** Begin **

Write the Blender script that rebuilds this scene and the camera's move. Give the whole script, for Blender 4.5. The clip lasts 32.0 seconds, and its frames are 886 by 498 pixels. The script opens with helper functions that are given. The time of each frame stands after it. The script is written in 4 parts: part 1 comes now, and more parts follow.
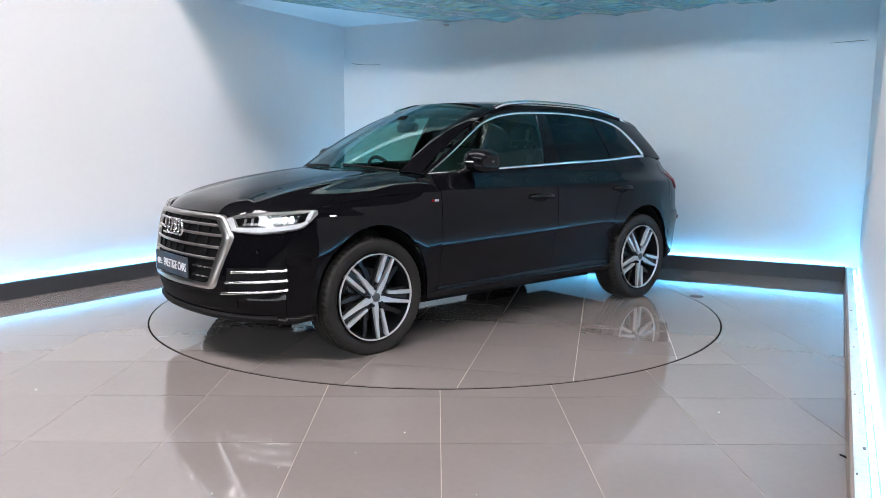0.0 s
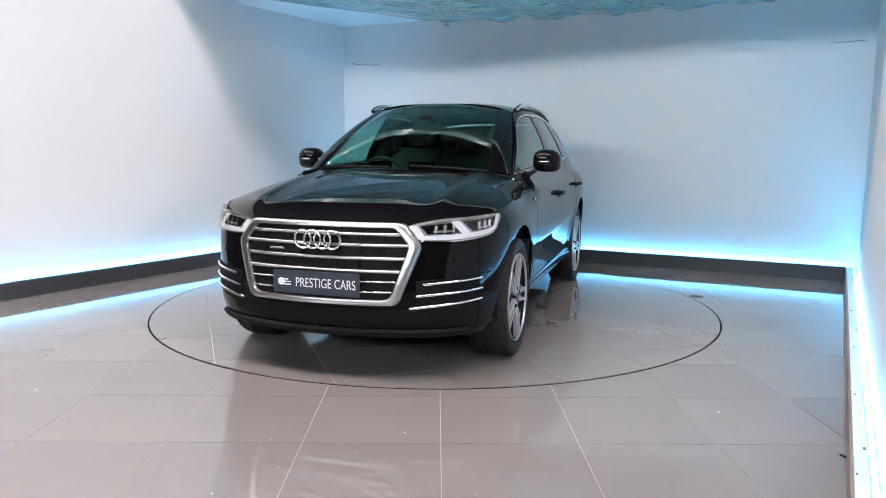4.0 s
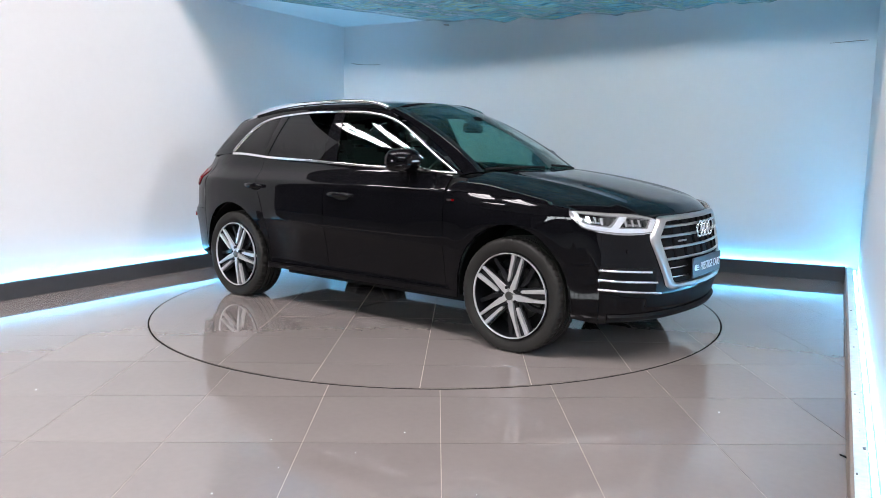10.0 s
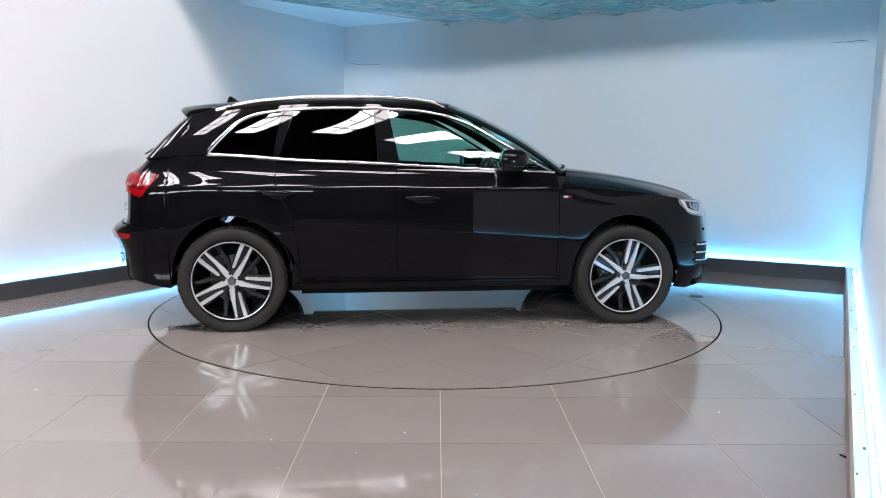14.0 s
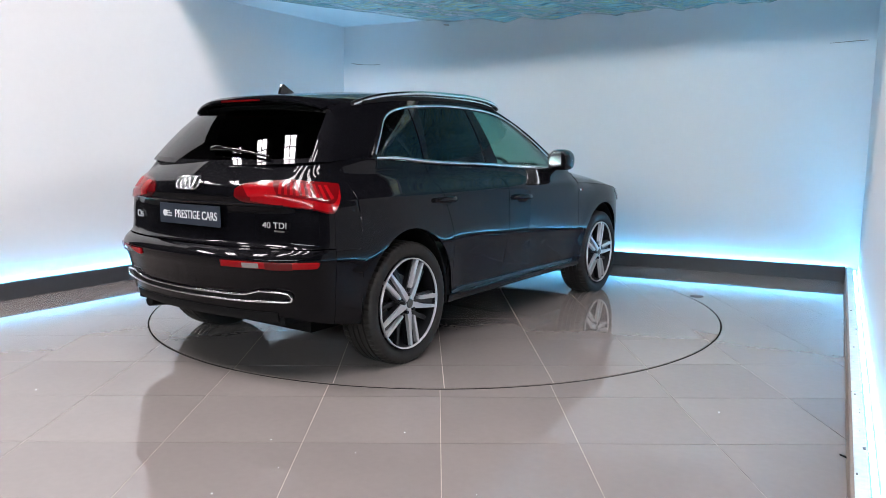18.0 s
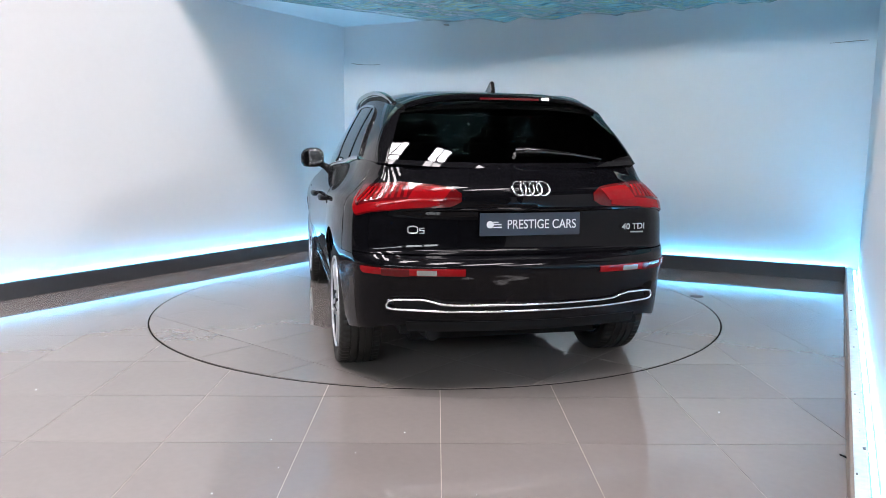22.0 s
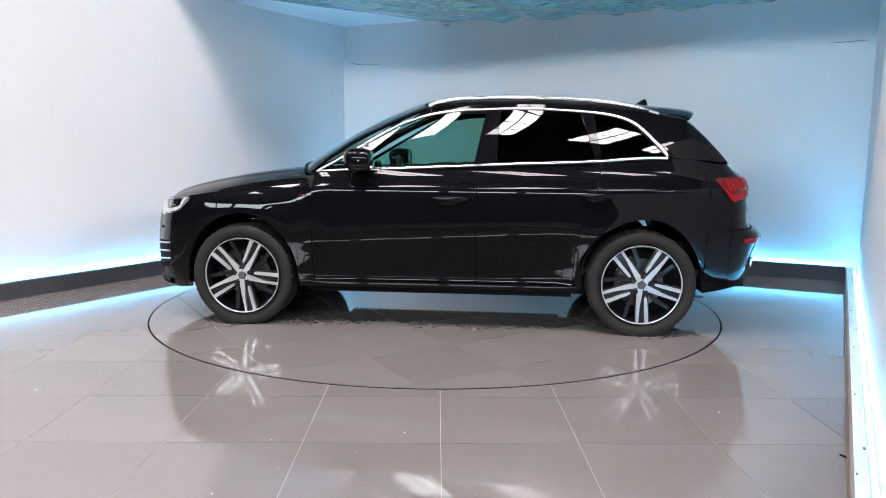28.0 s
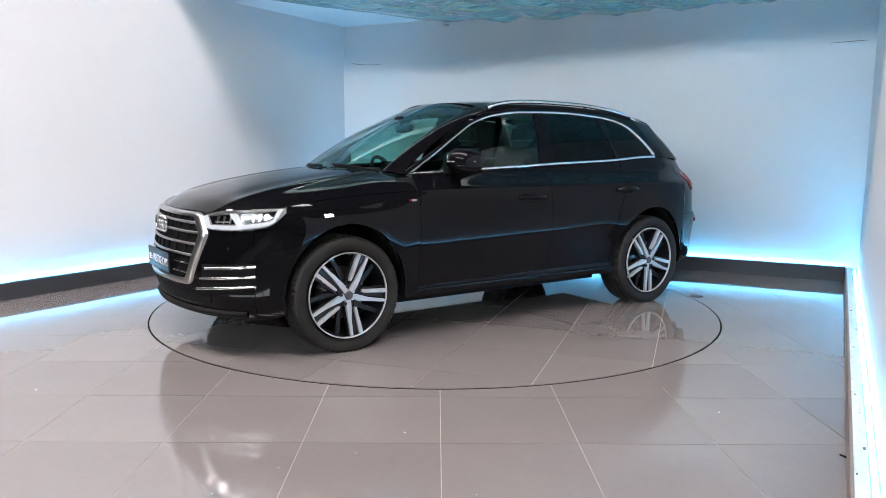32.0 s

** End **

## WRITTEN EXERCISE
Write out the full set of lines verbatim, without the pictures.

## ANSWER TO THIS TASK
Write the Blender script that rebuilds this scene and the camera's move. Give the whole script, for Blender 4.5. The clip lasts 32.0 seconds, and its frames are 886 by 498 pixels. The script opens with helper functions that are given. The time of each frame stands after it. The script is written in 4 parts: part 1 comes now, and more parts follow.
0.0 s
4.0 s
10.0 s
14.0 s
18.0 s
22.0 s
28.0 s
32.0 s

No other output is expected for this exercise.